Russia's U.N. mission didn't immediately respond to requests for comment. The Kremlin has repeatedly denied Ukrainian and Western allegations that Russia has sent troops and weapons to back the rebels. It has also blamed Ukraine for failing to abide by the terms of February's peace agreement signed in Minsk, in particular by failing to engage in talks with the rebels about the region's future status and continuing an economic blockade of the rebel-controlled territories.

Klimkin said Ukraine reached “a point of no return” from the post-Soviet era after the revolution that began on Independence Square in the capital Kiev in November 2013, which led to the collapse of the pro-Moscow government then in power.
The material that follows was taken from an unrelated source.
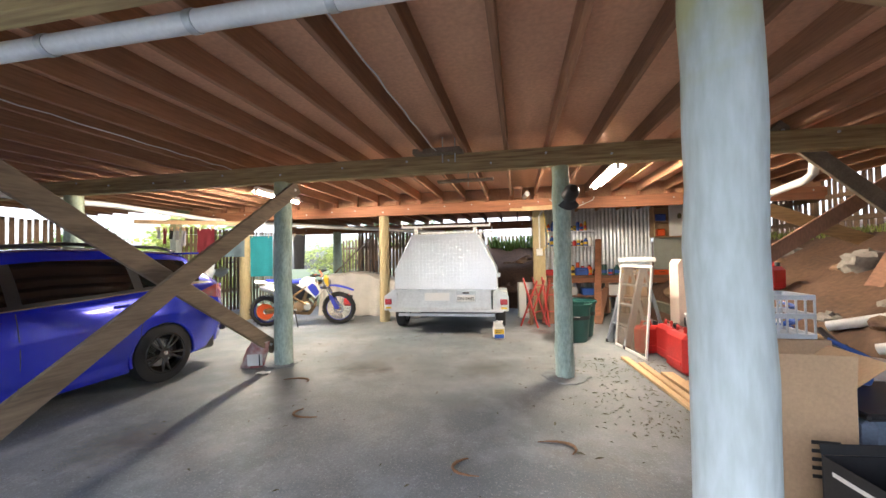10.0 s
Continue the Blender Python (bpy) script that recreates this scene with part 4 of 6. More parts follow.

Ukraine is committed to undertake major reforms “to fully depart from this post-Soviet reality,” including tackling corruption and decentralizing the country, with the goal of joining the European Union and becoming part of “the European family,” Klimkin said.

“A democratic and European Ukraine is a nightmare for Russia,” he said, but Ukraine won't be deterred.

Ukraine's economy has been battered. The International Monetary Fund announced a $40 billion support package for Ukraine in February over the next four years, but only $15.5 billion of that amounts to new IMF funding, with smaller sums from other sources. More than a third of the total is meant to be unlocked by the renegotiations of debt.

Ukraine has delivered on all benchmarks for $1.7 billion of the IMF loan, Klimkin said, and it has been talking to private creditors about a number of loans taken by the previous government on conditions which are “mind-blowing in the sense of being extremely negative for Ukraine.”

“Now we need a comprehensive solution of that,” he said, “and we are not saying we're not able to pay.”

Klimkin spoke to AP on Thursday, the day a preliminary hearing started in southern Russia for Ukrainian military pilot Nadezhda Savchenko who was captured by rebels and brought to Russia under murky circumstances and is charged in the deaths of two Russian journalists in eastern Ukraine last year. He reiterated she had nothing to do with the journalists' deaths.

Asked about a possible exchange for two Russian officers arrested in Ukraine in May, Klimkin stressed that Savchenko is one of 10 Ukrainian political prisoners in Russia and the government is trying to win freedom for all of them. He said the case of the Russian officers, who were caught on Ukrainian territory with weapons, is very different and is still under investigation.

After the investigation and any court action are complete, he said, “there could be (a) decision about any sort of further procedure.”